Your task is to repeat the lines below exactly, excluding any pictures they contain.

»»

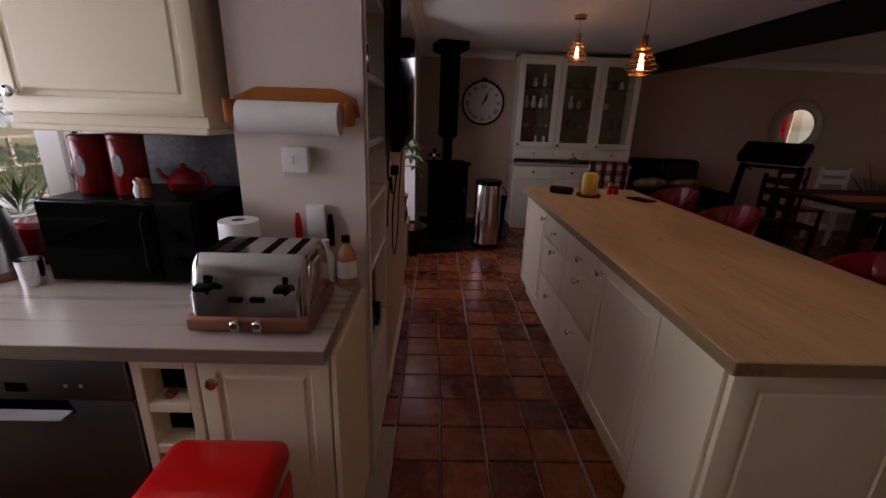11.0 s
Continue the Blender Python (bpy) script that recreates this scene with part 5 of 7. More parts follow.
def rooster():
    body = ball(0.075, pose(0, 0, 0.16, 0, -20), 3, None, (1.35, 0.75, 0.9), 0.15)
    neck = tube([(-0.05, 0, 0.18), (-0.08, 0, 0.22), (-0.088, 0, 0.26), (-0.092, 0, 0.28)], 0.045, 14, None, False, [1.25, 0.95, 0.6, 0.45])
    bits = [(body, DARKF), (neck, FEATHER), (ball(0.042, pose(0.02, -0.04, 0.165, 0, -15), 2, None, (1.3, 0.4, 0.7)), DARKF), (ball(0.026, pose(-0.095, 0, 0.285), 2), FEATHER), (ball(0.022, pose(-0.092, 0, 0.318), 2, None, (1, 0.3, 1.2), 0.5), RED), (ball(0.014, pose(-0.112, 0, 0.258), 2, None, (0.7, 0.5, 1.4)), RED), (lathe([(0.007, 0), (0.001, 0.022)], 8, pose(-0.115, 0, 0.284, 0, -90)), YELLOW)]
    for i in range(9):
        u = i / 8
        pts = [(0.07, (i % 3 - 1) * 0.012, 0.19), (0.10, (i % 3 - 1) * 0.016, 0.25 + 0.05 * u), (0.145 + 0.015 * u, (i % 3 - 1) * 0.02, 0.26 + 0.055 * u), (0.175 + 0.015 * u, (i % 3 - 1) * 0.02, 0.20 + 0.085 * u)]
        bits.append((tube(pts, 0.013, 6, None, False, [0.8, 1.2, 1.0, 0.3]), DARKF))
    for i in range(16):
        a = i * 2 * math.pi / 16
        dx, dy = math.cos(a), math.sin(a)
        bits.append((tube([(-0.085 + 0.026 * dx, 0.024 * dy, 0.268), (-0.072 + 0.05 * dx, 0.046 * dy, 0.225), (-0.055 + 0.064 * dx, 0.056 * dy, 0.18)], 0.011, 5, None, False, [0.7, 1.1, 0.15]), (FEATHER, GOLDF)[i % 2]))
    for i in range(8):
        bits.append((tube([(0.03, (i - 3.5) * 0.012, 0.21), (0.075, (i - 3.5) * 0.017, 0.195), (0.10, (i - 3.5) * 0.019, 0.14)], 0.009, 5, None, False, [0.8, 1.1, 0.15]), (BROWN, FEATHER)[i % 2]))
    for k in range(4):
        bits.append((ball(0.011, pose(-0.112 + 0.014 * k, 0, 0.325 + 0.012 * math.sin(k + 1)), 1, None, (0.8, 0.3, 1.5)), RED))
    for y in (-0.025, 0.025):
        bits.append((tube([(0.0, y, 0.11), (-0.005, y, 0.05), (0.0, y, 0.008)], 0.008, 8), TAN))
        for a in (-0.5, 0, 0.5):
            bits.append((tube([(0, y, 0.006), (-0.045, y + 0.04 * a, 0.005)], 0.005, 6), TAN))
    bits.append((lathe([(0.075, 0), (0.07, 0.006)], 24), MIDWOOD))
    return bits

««

• **In response**
11.0 s
Continue the Blender Python (bpy) script that recreates this scene with part 5 of 7. More parts follow.
def rooster():
    body = ball(0.075, pose(0, 0, 0.16, 0, -20), 3, None, (1.35, 0.75, 0.9), 0.15)
    neck = tube([(-0.05, 0, 0.18), (-0.08, 0, 0.22), (-0.088, 0, 0.26), (-0.092, 0, 0.28)], 0.045, 14, None, False, [1.25, 0.95, 0.6, 0.45])
    bits = [(body, DARKF), (neck, FEATHER), (ball(0.042, pose(0.02, -0.04, 0.165, 0, -15), 2, None, (1.3, 0.4, 0.7)), DARKF), (ball(0.026, pose(-0.095, 0, 0.285), 2), FEATHER), (ball(0.022, pose(-0.092, 0, 0.318), 2, None, (1, 0.3, 1.2), 0.5), RED), (ball(0.014, pose(-0.112, 0, 0.258), 2, None, (0.7, 0.5, 1.4)), RED), (lathe([(0.007, 0), (0.001, 0.022)], 8, pose(-0.115, 0, 0.284, 0, -90)), YELLOW)]
    for i in range(9):
        u = i / 8
        pts = [(0.07, (i % 3 - 1) * 0.012, 0.19), (0.10, (i % 3 - 1) * 0.016, 0.25 + 0.05 * u), (0.145 + 0.015 * u, (i % 3 - 1) * 0.02, 0.26 + 0.055 * u), (0.175 + 0.015 * u, (i % 3 - 1) * 0.02, 0.20 + 0.085 * u)]
        bits.append((tube(pts, 0.013, 6, None, False, [0.8, 1.2, 1.0, 0.3]), DARKF))
    for i in range(16):
        a = i * 2 * math.pi / 16
        dx, dy = math.cos(a), math.sin(a)
        bits.append((tube([(-0.085 + 0.026 * dx, 0.024 * dy, 0.268), (-0.072 + 0.05 * dx, 0.046 * dy, 0.225), (-0.055 + 0.064 * dx, 0.056 * dy, 0.18)], 0.011, 5, None, False, [0.7, 1.1, 0.15]), (FEATHER, GOLDF)[i % 2]))
    for i in range(8):
        bits.append((tube([(0.03, (i - 3.5) * 0.012, 0.21), (0.075, (i - 3.5) * 0.017, 0.195), (0.10, (i - 3.5) * 0.019, 0.14)], 0.009, 5, None, False, [0.8, 1.1, 0.15]), (BROWN, FEATHER)[i % 2]))
    for k in range(4):
        bits.append((ball(0.011, pose(-0.112 + 0.014 * k, 0, 0.325 + 0.012 * math.sin(k + 1)), 1, None, (0.8, 0.3, 1.5)), RED))
    for y in (-0.025, 0.025):
        bits.append((tube([(0.0, y, 0.11), (-0.005, y, 0.05), (0.0, y, 0.008)], 0.008, 8), TAN))
        for a in (-0.5, 0, 0.5):
            bits.append((tube([(0, y, 0.006), (-0.045, y + 0.04 * a, 0.005)], 0.005, 6), TAN))
    bits.append((lathe([(0.075, 0), (0.07, 0.006)], 24), MIDWOOD))
    return bits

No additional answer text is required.